To do:
Can you print the data exactly and leave out each image?

Data lines:
_____

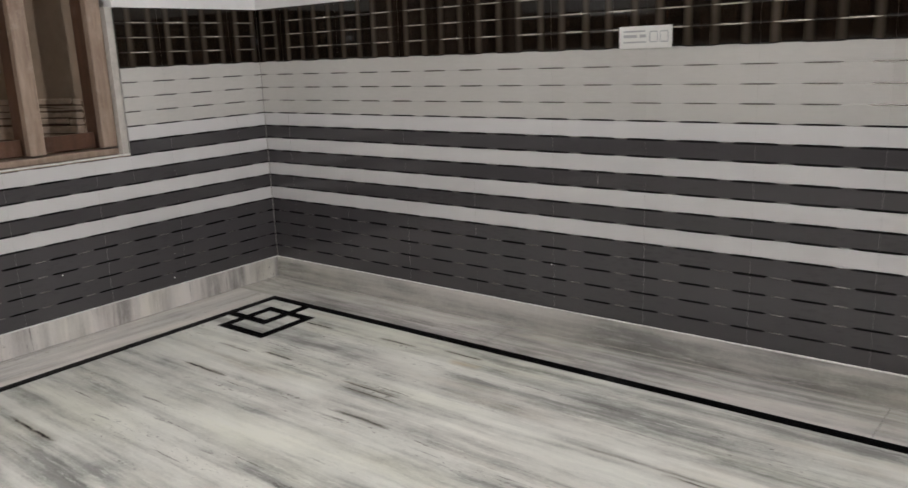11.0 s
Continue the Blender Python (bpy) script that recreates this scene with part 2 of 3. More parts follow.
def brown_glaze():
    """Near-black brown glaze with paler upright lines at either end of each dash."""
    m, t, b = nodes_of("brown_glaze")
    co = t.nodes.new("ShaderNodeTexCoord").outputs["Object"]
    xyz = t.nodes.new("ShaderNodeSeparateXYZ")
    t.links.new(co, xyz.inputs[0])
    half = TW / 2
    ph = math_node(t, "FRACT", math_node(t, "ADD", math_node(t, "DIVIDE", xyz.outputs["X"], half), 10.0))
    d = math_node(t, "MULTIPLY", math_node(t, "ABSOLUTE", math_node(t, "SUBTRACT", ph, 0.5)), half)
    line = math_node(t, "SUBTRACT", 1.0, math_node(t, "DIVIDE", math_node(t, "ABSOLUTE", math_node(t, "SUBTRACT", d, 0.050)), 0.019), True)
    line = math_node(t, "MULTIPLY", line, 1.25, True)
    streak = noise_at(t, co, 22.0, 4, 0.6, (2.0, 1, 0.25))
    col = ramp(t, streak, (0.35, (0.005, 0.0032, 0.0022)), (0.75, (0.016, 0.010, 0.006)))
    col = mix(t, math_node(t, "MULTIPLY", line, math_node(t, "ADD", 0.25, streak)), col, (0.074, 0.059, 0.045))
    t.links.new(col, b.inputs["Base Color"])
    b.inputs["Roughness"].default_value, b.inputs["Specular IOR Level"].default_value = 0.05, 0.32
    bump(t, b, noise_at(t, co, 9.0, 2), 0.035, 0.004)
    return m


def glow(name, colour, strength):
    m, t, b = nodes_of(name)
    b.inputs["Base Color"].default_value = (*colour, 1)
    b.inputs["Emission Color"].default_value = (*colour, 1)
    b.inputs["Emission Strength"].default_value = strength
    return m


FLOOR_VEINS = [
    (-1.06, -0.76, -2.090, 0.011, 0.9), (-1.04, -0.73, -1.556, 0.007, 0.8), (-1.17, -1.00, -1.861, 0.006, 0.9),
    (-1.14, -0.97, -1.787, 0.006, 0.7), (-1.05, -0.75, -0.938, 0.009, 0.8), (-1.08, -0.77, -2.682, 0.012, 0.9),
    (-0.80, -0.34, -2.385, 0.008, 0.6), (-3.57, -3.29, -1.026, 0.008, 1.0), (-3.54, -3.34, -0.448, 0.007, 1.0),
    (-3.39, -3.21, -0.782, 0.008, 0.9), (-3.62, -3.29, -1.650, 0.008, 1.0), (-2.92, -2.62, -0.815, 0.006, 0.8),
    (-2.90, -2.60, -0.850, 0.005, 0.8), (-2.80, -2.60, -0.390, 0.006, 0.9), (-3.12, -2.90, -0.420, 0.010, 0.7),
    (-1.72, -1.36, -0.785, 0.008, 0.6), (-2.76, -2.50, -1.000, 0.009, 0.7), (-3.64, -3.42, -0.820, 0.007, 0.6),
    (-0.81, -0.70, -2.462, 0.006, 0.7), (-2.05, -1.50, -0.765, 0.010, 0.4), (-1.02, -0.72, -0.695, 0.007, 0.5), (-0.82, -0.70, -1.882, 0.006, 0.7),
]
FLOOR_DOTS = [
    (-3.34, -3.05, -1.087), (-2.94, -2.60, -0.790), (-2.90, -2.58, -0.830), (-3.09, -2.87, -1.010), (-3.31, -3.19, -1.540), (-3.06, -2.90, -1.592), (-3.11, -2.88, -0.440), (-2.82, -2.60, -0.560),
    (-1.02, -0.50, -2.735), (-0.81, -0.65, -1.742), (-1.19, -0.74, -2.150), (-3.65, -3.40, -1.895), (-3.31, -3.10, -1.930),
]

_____

Full output:
11.0 s
Continue the Blender Python (bpy) script that recreates this scene with part 2 of 3. More parts follow.
def brown_glaze():
    """Near-black brown glaze with paler upright lines at either end of each dash."""
    m, t, b = nodes_of("brown_glaze")
    co = t.nodes.new("ShaderNodeTexCoord").outputs["Object"]
    xyz = t.nodes.new("ShaderNodeSeparateXYZ")
    t.links.new(co, xyz.inputs[0])
    half = TW / 2
    ph = math_node(t, "FRACT", math_node(t, "ADD", math_node(t, "DIVIDE", xyz.outputs["X"], half), 10.0))
    d = math_node(t, "MULTIPLY", math_node(t, "ABSOLUTE", math_node(t, "SUBTRACT", ph, 0.5)), half)
    line = math_node(t, "SUBTRACT", 1.0, math_node(t, "DIVIDE", math_node(t, "ABSOLUTE", math_node(t, "SUBTRACT", d, 0.050)), 0.019), True)
    line = math_node(t, "MULTIPLY", line, 1.25, True)
    streak = noise_at(t, co, 22.0, 4, 0.6, (2.0, 1, 0.25))
    col = ramp(t, streak, (0.35, (0.005, 0.0032, 0.0022)), (0.75, (0.016, 0.010, 0.006)))
    col = mix(t, math_node(t, "MULTIPLY", line, math_node(t, "ADD", 0.25, streak)), col, (0.074, 0.059, 0.045))
    t.links.new(col, b.inputs["Base Color"])
    b.inputs["Roughness"].default_value, b.inputs["Specular IOR Level"].default_value = 0.05, 0.32
    bump(t, b, noise_at(t, co, 9.0, 2), 0.035, 0.004)
    return m


def glow(name, colour, strength):
    m, t, b = nodes_of(name)
    b.inputs["Base Color"].default_value = (*colour, 1)
    b.inputs["Emission Color"].default_value = (*colour, 1)
    b.inputs["Emission Strength"].default_value = strength
    return m


FLOOR_VEINS = [
    (-1.06, -0.76, -2.090, 0.011, 0.9), (-1.04, -0.73, -1.556, 0.007, 0.8), (-1.17, -1.00, -1.861, 0.006, 0.9),
    (-1.14, -0.97, -1.787, 0.006, 0.7), (-1.05, -0.75, -0.938, 0.009, 0.8), (-1.08, -0.77, -2.682, 0.012, 0.9),
    (-0.80, -0.34, -2.385, 0.008, 0.6), (-3.57, -3.29, -1.026, 0.008, 1.0), (-3.54, -3.34, -0.448, 0.007, 1.0),
    (-3.39, -3.21, -0.782, 0.008, 0.9), (-3.62, -3.29, -1.650, 0.008, 1.0), (-2.92, -2.62, -0.815, 0.006, 0.8),
    (-2.90, -2.60, -0.850, 0.005, 0.8), (-2.80, -2.60, -0.390, 0.006, 0.9), (-3.12, -2.90, -0.420, 0.010, 0.7),
    (-1.72, -1.36, -0.785, 0.008, 0.6), (-2.76, -2.50, -1.000, 0.009, 0.7), (-3.64, -3.42, -0.820, 0.007, 0.6),
    (-0.81, -0.70, -2.462, 0.006, 0.7), (-2.05, -1.50, -0.765, 0.010, 0.4), (-1.02, -0.72, -0.695, 0.007, 0.5), (-0.82, -0.70, -1.882, 0.006, 0.7),
]
FLOOR_DOTS = [
    (-3.34, -3.05, -1.087), (-2.94, -2.60, -0.790), (-2.90, -2.58, -0.830), (-3.09, -2.87, -1.010), (-3.31, -3.19, -1.540), (-3.06, -2.90, -1.592), (-3.11, -2.88, -0.440), (-2.82, -2.60, -0.560),
    (-1.02, -0.50, -2.735), (-0.81, -0.65, -1.742), (-1.19, -0.74, -2.150), (-3.65, -3.40, -1.895), (-3.31, -3.10, -1.930),
]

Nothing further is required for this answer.